A proposta é fortalecer a autoimagem das participantes, para que elas não fiquem à mercê dos outros. Para Cíntia Bento, a capacidade cognitiva é de extrema importância, mas esse conhecimento é insatisfatório para subsidiar algumas decisões, razão pela qual mulheres com independência financeira e instrução podem ser entrar em relacionamentos abusivos ou sofrer esse tipo de agressão.

“Tais escolhas dependem de uma inteligência emocional amadurecida, e às vezes a pessoa simplesmente não consegue. A capacidade emocional não é inata, precisa ser desenvolvida. O projeto da Comsiv proporciona justamente isso. Se tenho para comigo respeito e estima elevada, minhas decisões, inclusive a de permanecer em um relacionamento, passam a ser orientadas por esse senso de valor”, afirma a instrutora.

Reflexão e mudança

Roberta Soares afirma que a média diária de casos novos recebidos pela equipe de cada juizado especializado é de 8 pedidos de medidas protetivas para o público feminino ou com essa identidade de gênero. “O número, assustador, só tem aumentado. As medidas protetivas são apreciadas diariamente, e as ações penais, instruídas e julgadas. Contudo, a violência contra a mulher não para de crescer e isso demonstra que precisamos atuar de outras formas para mudar esta triste realidade e assistir melhor estas vítimas.”

A magistrada explica que a iniciativa do Ponto Final preenche uma lacuna, pois os grupos reflexivos já alcançam excelentes resultados com agressores. “Essa proposta trabalha questões referentes ao machismo, à repetição de padrões, ao conceito de violência de gênero, atuando efetivamente para orientar e responsabilizar os homens, além de reduzir a reincidência.”

Entretanto, para as mulheres vítimas de violência de gênero, o atendimento era feito por psicólogas voluntárias e por encaminhamento a profissionais do Centro Risoleta Neves de Atendimento à Mulher (Cerna), vinculado à Secretaria estadual de Desenvolvimento Social (Sedese).
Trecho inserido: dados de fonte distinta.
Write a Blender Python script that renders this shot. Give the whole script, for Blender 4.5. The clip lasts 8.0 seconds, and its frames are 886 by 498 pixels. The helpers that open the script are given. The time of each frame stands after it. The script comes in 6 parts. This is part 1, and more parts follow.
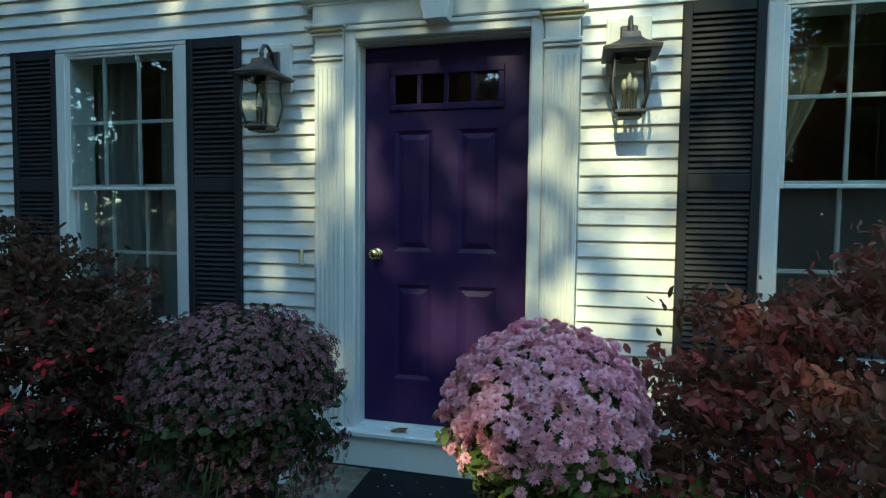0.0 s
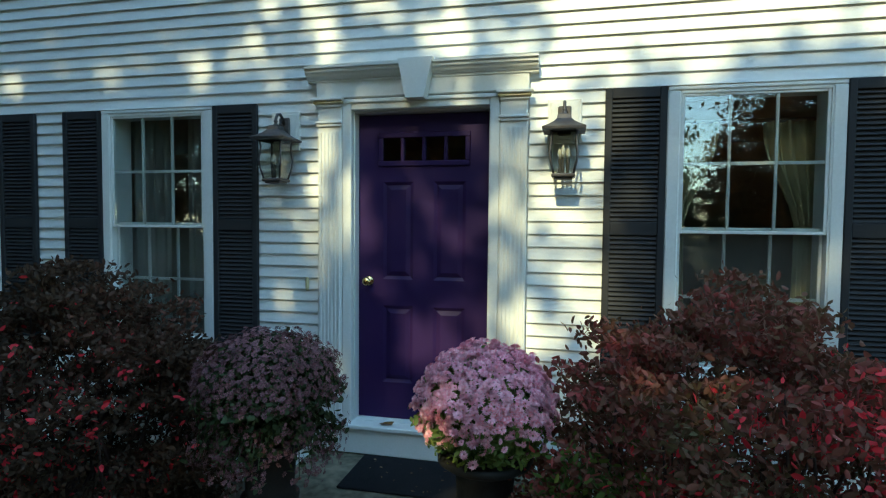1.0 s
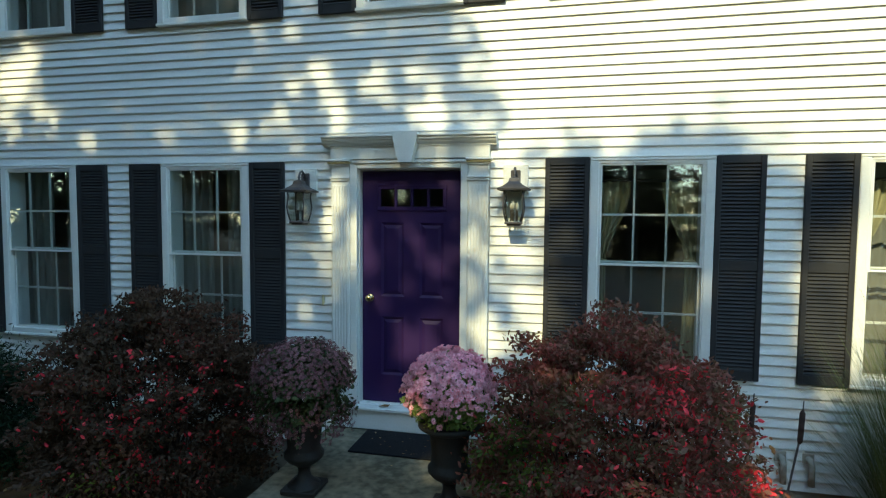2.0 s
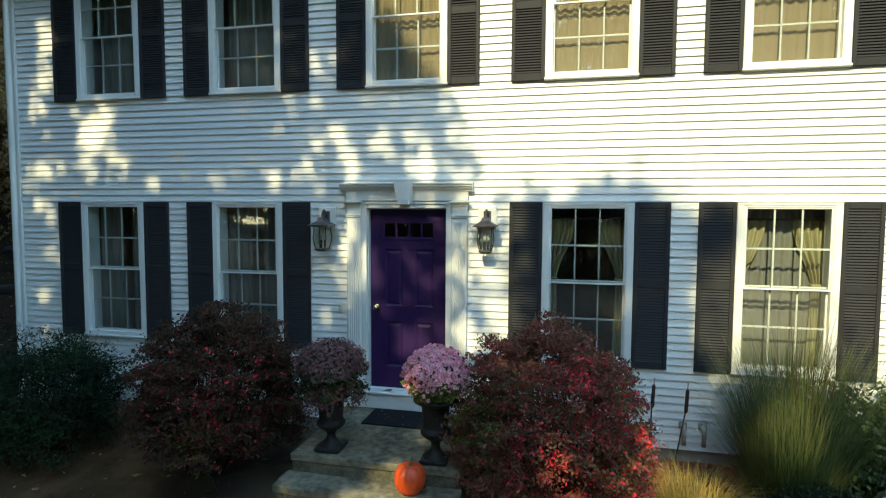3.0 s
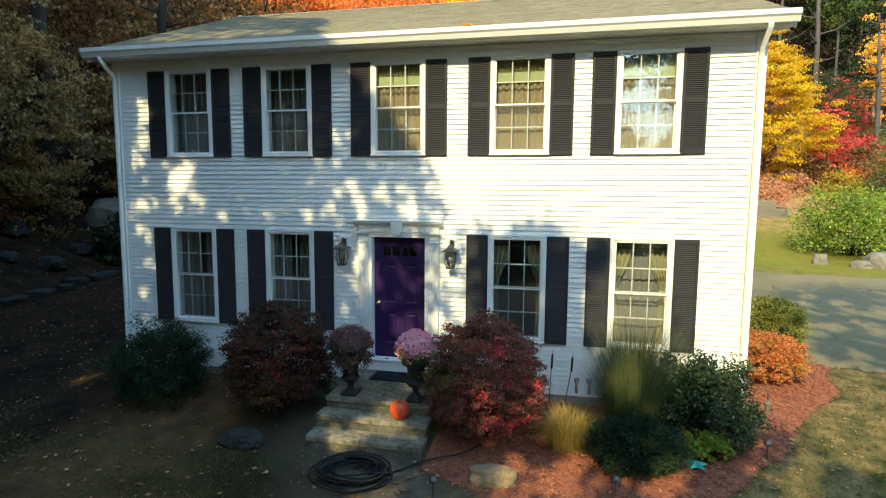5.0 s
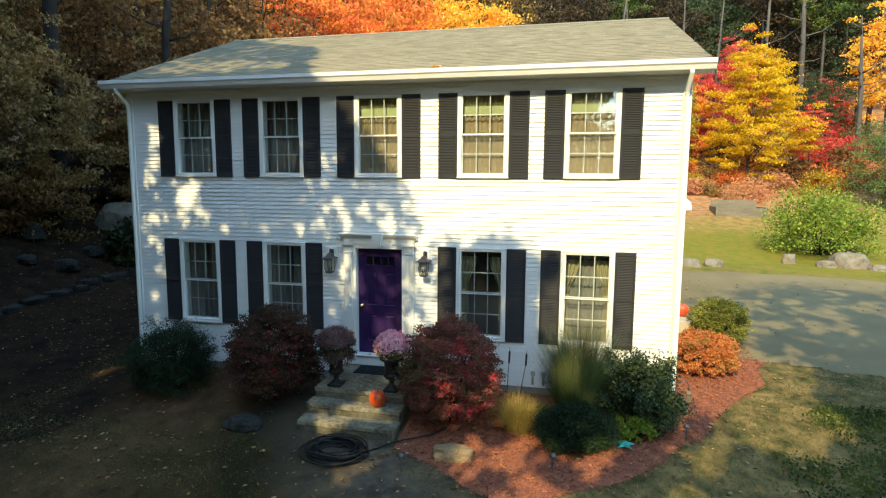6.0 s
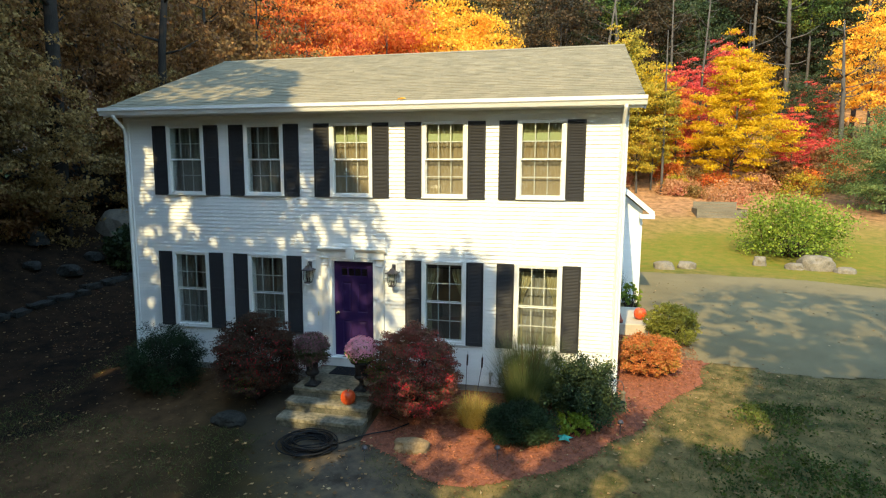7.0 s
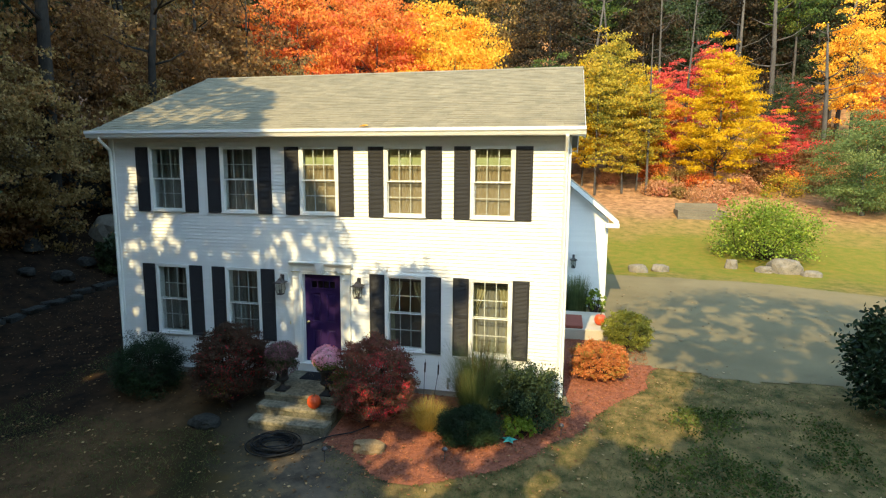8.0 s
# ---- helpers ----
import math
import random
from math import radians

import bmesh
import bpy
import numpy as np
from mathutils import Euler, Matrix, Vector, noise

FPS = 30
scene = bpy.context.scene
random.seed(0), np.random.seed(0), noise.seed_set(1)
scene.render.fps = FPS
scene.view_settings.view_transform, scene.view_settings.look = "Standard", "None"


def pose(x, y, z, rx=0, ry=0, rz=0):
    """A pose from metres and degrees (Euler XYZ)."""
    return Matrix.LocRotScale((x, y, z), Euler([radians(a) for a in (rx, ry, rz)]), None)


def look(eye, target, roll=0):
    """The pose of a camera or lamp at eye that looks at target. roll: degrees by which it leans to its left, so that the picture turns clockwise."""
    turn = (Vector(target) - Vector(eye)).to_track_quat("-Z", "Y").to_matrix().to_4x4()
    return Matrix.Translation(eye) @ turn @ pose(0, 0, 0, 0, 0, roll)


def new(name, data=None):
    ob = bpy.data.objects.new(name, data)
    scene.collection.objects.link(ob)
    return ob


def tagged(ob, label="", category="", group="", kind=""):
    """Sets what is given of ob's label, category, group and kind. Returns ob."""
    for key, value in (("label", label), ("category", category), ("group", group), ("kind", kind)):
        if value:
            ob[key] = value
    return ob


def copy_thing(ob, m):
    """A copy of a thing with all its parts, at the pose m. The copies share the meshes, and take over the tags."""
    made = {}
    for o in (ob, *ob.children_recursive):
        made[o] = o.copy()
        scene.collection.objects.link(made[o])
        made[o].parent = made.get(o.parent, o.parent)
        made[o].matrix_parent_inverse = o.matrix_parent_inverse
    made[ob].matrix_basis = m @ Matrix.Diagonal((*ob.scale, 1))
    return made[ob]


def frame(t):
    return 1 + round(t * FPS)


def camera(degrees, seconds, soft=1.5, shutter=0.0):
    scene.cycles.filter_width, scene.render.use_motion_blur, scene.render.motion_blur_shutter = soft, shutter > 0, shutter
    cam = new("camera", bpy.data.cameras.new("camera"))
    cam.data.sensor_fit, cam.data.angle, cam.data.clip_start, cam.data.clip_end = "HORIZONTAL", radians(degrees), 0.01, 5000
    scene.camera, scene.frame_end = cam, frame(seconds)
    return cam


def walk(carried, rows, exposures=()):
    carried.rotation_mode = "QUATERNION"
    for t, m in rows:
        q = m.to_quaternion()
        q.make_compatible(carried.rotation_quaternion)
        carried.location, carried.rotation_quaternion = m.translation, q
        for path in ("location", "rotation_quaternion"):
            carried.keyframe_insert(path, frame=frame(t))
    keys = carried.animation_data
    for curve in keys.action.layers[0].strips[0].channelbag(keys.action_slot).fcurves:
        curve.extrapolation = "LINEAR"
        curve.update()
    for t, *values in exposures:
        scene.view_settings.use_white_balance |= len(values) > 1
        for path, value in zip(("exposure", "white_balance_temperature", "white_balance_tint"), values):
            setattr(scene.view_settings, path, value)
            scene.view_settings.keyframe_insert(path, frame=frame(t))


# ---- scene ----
cam = camera(77.0, 8.0, soft=1.2)
PATH = [
    (0, (0.709, -2.829, 1.924), (0.234, -0.89, 1.817), 0.6),
    (0.5, (0.804, -3.135, 1.996), (0.354, -1.189, 1.905), 0.5),
    (1, (0.957, -3.511, 2.123), (0.513, -1.563, 2.032), 0.5),
    (1.5, (1.138, -4.01, 2.293), (0.7, -2.062, 2.186), 0.5),
    (3, (1.732, -5.992, 2.805), (1.304, -4.043, 2.678), 0.3),
    (3.5, (1.949, -6.707, 3.017), (1.519, -4.759, 2.871), 0.4),
    (4, (2.162, -7.429, 3.24), (1.733, -5.483, 3.069), 0.4),
    (4.5, (2.393, -8.156, 3.433), (1.967, -6.211, 3.241), 0.4),
    (6, (3.424, -9.98, 4.1), (2.999, -8.04, 3.865), 0.4),
    (6.5, (3.857, -10.441, 4.352), (3.43, -8.502, 4.107), 0.4),
    (7, (4.321, -10.846, 4.604), (3.894, -8.909, 4.35), 0.35),
    (7.5, (4.814, -11.177, 4.895), (4.387, -9.241, 4.628), 0.4),
    (8, (5.326, -11.448, 5.201), (4.898, -9.514, 4.921), 0.4),
]
EXPOSURES = [(0, 1.42, 5380, -22), (0.5, 1.52, 5470, -20), (1.0, 1.54, 5580, -18), (1.5, 1.55, 5700, -16), (3.0, 1.66, 5900, -13), (4.5, 1.70, 5980, -10), (8.0, 1.76, 6550, -4)]
walk(cam, [(t, look(eye, target, roll)) for t, eye, target, roll in PATH], EXPOSURES)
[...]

Por isso, a Comsiv incentivou a criação de uma proposta no âmbito do Judiciário.

Guinada

“O objetivo do projeto é ouvir as vítimas, trabalhar sua evolução emocional, aumentar o senso de valor e amor-próprio. Muitas vezes, as mulheres não conseguem colocar limites nos relacionamentos, não buscam ajuda, não comunicam o que vivenciam e demonstram dependência emocional ou financeira em relação ao parceiro”, contextualiza a magistrada.

A servidora Cíntia Bento, que suportou por cinco anos um relacionamento abusivo e não conseguia se desvencilhar apesar de sua formação acadêmica sólida, diz que possibilitar que outras coloquem um ponto final em situações de humilhação, desgosto e tristeza se tornou um propósito de vida para ela. “Nesse projeto, a mulher toma as rédeas de sua vida e sua história. Decidir livremente não surge da noite para o dia, mas é cultivado. Sei o que elas passaram e, hoje, com esse cenário já superado, desejo que elas entendam seu valor e abracem o empoderamento.”

Para a juíza Roberta Chaves Soares, só assim é possível dar um basta e partir para relacionamentos saudáveis. “Assim, elas encontram autoconhecimento e empatia em um ambiente emocional propício para a tomada de decisões assertivas e condizentes com seus valores e projetos de vida.”